Handwriting guide

How to help a left-handed child with handwriting

Help a left-handed child by tilting the paper, fixing the grip, and changing where they sit. Slant the page so the top-left corner is higher, roughly 30 to 35 degrees, and keep it left of their midline. Have them hold the pencil a bit higher up, about an inch and a half from the tip, so the hand stays below the writing and does not smudge it.

A left-handed child writing with the paper tilted to the right so the hand stays below the line

About one in ten people writes with their left hand, so most classrooms have a lefty or two, and most worksheets, scissors, and desks were set up for right-handers. A left-handed child writes from the inside out, pushing the pencil across the page and dragging their hand over what they just wrote. That single fact explains the smudged ink, the curled wrist, and the slow, careful pace. Fix the setup and most of it sorts itself out.

None of this needs special pens or expensive kit. Three changes do almost all the work: how the paper sits, how the pencil is held, and where the child sits.

How should a left-handed child position the paper?

Tilt the paper so the top-left corner is higher than the right, around 30 to 35 degrees, and slide it to the left of the body. Right-handers tilt the page the opposite way, so a lefty copying a neighbor ends up fighting the angle. The tilt lets the child see the tip of the pencil and keeps the wrist straight under the line, instead of hooking it over the top to peek at the words.

Where should a lefty hold the pencil?

A little higher than a right-hander would, about an inch and a half up from the point. Holding too close to the tip blocks the child's view of the letters they are forming and smears the fresh ink. A quick fix is to mark a small line or stick a dot on the pencil where the fingers should land, or slide a grip to that spot. The hold itself is the same tripod grip: thumb and index finger pinch, the pencil rests on the middle finger.

If the grip itself is the problem, our guide on holding a pencil walks through the tripod hold and the fixes for a fist or a thumb wrap. It works the same for left and right hands.

How do I stop the hooked wrist?

The hook is a child's attempt to see their writing and avoid smudging, so remove the reason for it. With the paper tilted correctly and the hand sitting below the line of writing, there is nothing to crane over. Practising on a vertical surface helps too, since taping paper to a wall or using an easel forces the wrist back into a neutral, un-hooked position.

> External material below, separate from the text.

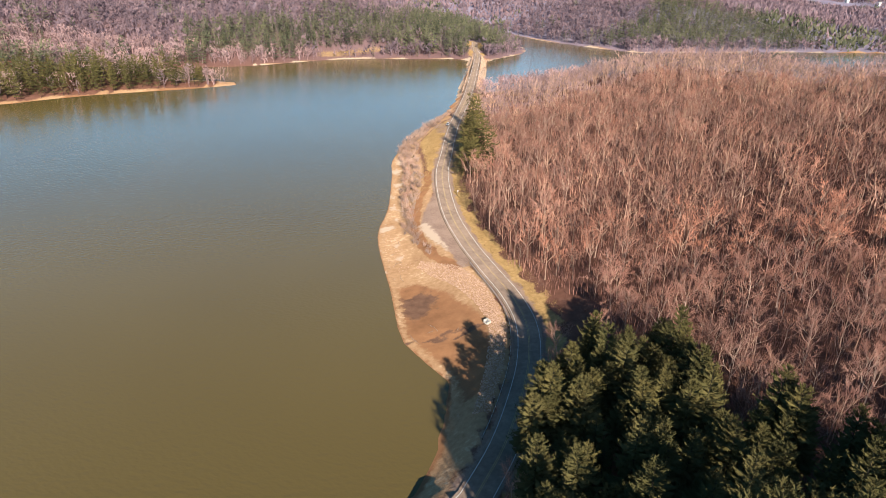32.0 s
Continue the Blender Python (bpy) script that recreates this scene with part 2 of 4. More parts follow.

  • Seat a lefty on the left side of a right-handed child so their elbows do not bump.
  • Let the light come from the right, so the writing hand does not cast a shadow on the work.
  • Try a quick-drying pen or a pencil to cut down on smudging while the habit forms.
  • Show the start point for each letter. Lefties benefit from a model on both sides of the page, so the hand never covers the one they are copying.

Tracing is a gentle way to drill the right movements, because the letter is already there and the child just follows it. Make a sheet with their name in the free name tracing generator, or print a full alphabet from the printable handwriting practice sheets and let them trace with the new setup until it feels normal.

Make a name tracing worksheet

Type a name, pick a font, and print a free tracing sheet to practise with.

Open the generator

Frequently asked questions

How do you teach a left-handed child to write?

Start with the setup, not the letters. Tilt the paper so the top-left corner is higher and keep it left of the body. Have the child hold the pencil a little higher than usual, about an inch and a half from the tip, so the hand stays below the writing. Then practise letter shapes by tracing.

Why does my left-handed child smudge their writing?

Because the hand drags across the words just written as it moves left to right. Tilting the paper and holding the pencil slightly higher both help the child keep their hand below and clear of the wet ink. A quick-drying pen or a pencil also cuts down on the smearing while they learn.

Should I try to switch my left-handed child to their right hand?

No. Handedness is set early and forcing a switch tends to cause frustration and confusion, not neater writing. The better path is to set up the page, grip, and seating for the left hand. With the right setup, a left-handed child writes as clearly as anyone else.